Exercise details -> Restate exactly the lines of the entries below, beginning with the first and ending with the line that holds "return z + (min(floor, z) - z) * side". Pictures are not copied.

Items ->
## Start

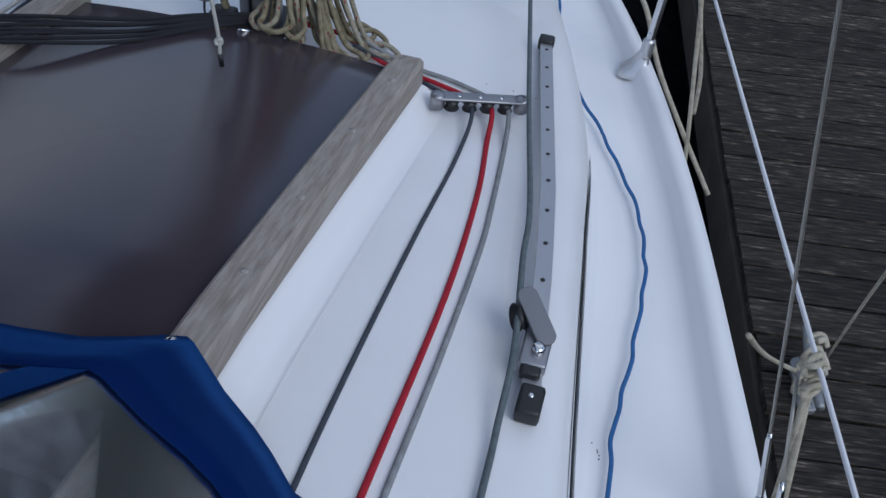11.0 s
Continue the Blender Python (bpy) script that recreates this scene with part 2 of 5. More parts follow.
def roof(x, y):
    """Height of the coachroof and foredeck at a place, without the sunk flat round the hatch."""
    return lerp(ROOF_Z, y) - 0.045 * (abs(x) / 0.9) ** 2.2


def sunk(x, y):
    z = roof(x, y)
    floor = 0.59 - 0.145 * (y - 4.36)
    if y < 4.02:
        return z
    side = min(1.0, max(0.0, (0.392 - abs(x)) / 0.095))
    return z + (min(floor, z) - z) * side


def warp(x, y):
    """Bend the rows so that the step by the hatch follows its curve."""
    return y - 0.35 * x * x * max(0.0, 1 - abs(y - 4.02) / 0.45) if abs(x) < 0.6 else y - 0.126 * max(0.0, 1 - abs(y - 4.02) / 0.45) * max(0.0, 1 - (abs(x) - 0.6) / 0.2)


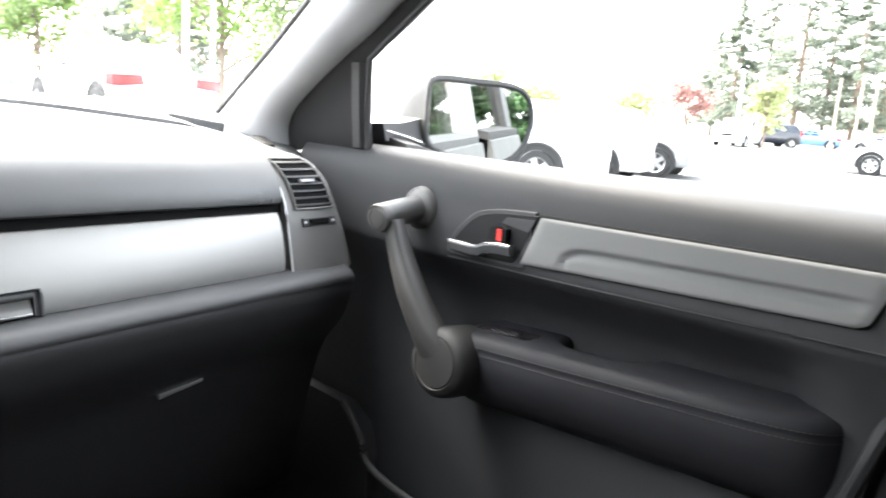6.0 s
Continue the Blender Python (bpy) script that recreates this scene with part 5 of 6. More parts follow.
# cushion
bm = bm_()
loops = []
cushion_rows = ((-0.185, 0.17, 0.595, 0.0), (-0.188, 0.205, 0.620, 0.004), (-0.205, 0.228, 0.638, 0.010), (-0.25, 0.242, 0.652, 0.034), (-0.33, 0.247, 0.650, 0.058), (-0.42, 0.247, 0.642, 0.056), (-0.52, 0.247, 0.638, 0.054), (-0.65, 0.245, 0.636, 0.05), (-0.78, 0.235, 0.64, 0.04))
for r in zip(*[smooth_path([(v, 0, 0) for v in col], 4) for col in zip(*cushion_rows)]):
    y, hw, zt, bol = (p.x for p in r)
    ring = []
    for k in range(57):
        a = -1 + k / 28
        e = max(0.0, min(1.0, (abs(a) - 0.52) / 0.26))
        drop = 0.045 * max(0.0, (abs(a) - 0.84) / 0.16) ** 2
        ring.append(Vector((SX + hw * a, y, zt - 0.010 * (1 - min(1, abs(a) / 0.6) ** 2) + bol * e * e * (3 - 2 * e) - drop)))
    ring += [Vector((SX + hw, y, 0.52)), Vector((SX + hw * 0.9, y, 0.50)), Vector((SX - hw * 0.9, y, 0.50)), Vector((SX - hw, y, 0.52))]
    loops.append(ring)
loft(bm, loops)
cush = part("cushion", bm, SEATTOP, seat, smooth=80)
for sx in (-1, 1):
    bm = bm_()
    tube(bm, smooth_path([(SX + sx * 0.110, -0.20, 0.6335), (SX + sx * 0.128, -0.26, 0.6485), (SX + sx * 0.132, -0.42, 0.6440), (SX + sx * 0.132, -0.62, 0.6380)], 6), 0.0022, 6)
    part("cushion_seam", bm, THREAD, cush)
bm = bm_()
box(bm, SX - 0.20, SX + 0.20, -0.75, -0.25, 0.40, 0.50, 0.02)
part("seat_base", bm, DASHLOW, seat)

# headrest
HEAD = ((1.124, 0.065, -1.000, -1.045), (1.129, 0.092, -0.985, -1.058), (1.141, 0.110, -0.966, -1.066), (1.166, 0.119, -0.942, -1.067), (1.21, 0.124, -0.924, -1.061), (1.26, 0.125, -0.920, -1.048), (1.30, 0.119, -0.928, -1.038), (1.33, 0.102, -0.942, -1.030), (1.345, 0.07, -0.96, -1.015))
bm = bm_()
loops = []
for z, hw, yf, yb in [[lerp(p, q, k / 4) for p, q in zip(r0, r1)] for r0, r1 in zip(HEAD, HEAD[1:]) for k in range(4)] + [list(HEAD[-1])]:
    ring = []
    for k in range(84):
        a = 2 * math.pi * k / 84
        cx, cy = math.cos(a), math.sin(a)
        ring.append(Vector((SX + 0.005 + hw * math.copysign(abs(cx) ** 0.6, cx), (yf + yb) / 2 + 0.006 + (yf - yb) / 2 * math.copysign(abs(cy) ** 0.62, cy), z)))
        ring[-1].z -= 0.35 * sag(ring[-1].y, z)
    loops.append(ring)
loft(bm, loops)
hr = part("headrest", bm, LEATHER, seat, "black leather headrest", smooth=80)
for y_, o in ((-0.955, 0.0), (-1.012, 0.001)):
    bm = bm_()
    pts = []
    for z in (1.132, 1.15, 1.18, 1.22, 1.26, 1.30, 1.33):
        i, yf, yb = (interp(z, [(h[0], h[q]) for h in HEAD]) for q in (1, 2, 3))
        yy = y_ + (0.0 if o else (yf + 0.93)) + (0.012 if o else 0) * math.sin((z - 1.12) * 15)
        s = max(-0.99, min(0.99, (yy - (yf + yb) / 2) / ((yf - yb) / 2)))
        cy = abs(s) ** (1 / 0.62)
        pts.append(Vector((SX + 0.005 - i * math.sqrt(max(0, 1 - cy * cy)) ** 0.6 - 0.0006, yy + 0.006, z - 0.35 * sag(yy, z))))
    pts = smooth_path(pts, 5)
    tube(bm, pts, 0.0012, 6)
    part("seam", bm, THREAD, hr)
    if not o:
        bm = bm_()
        stitches(bm, [p + Vector((0.0006, -0.007, 0)) for p in pts], 0.0010)
        part("stitching", bm, THREAD, hr)
for sx in (-0.05, 0.05):
    bm = bm_()
    tube(bm, [(SX + sx, -1.02, 1.06), (SX + sx, -1.02, 1.18)], 0.007, 12)
    part("headrest_post", bm, CHROME, seat, "chrome headrest post")
bm = bm_()
lathe(bm, [(0.013, 0), (0.013, 0.010), (0.010, 0.013)], Matrix.Translation((SX + 0.05, -1.03, 1.112)), 16)
part("post_collar", bm, SLOT, seat)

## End

The output ->
11.0 s
Continue the Blender Python (bpy) script that recreates this scene with part 2 of 5. More parts follow.
def roof(x, y):
    """Height of the coachroof and foredeck at a place, without the sunk flat round the hatch."""
    return lerp(ROOF_Z, y) - 0.045 * (abs(x) / 0.9) ** 2.2


def sunk(x, y):
    z = roof(x, y)
    floor = 0.59 - 0.145 * (y - 4.36)
    if y < 4.02:
        return z
    side = min(1.0, max(0.0, (0.392 - abs(x)) / 0.095))
    return z + (min(floor, z) - z) * side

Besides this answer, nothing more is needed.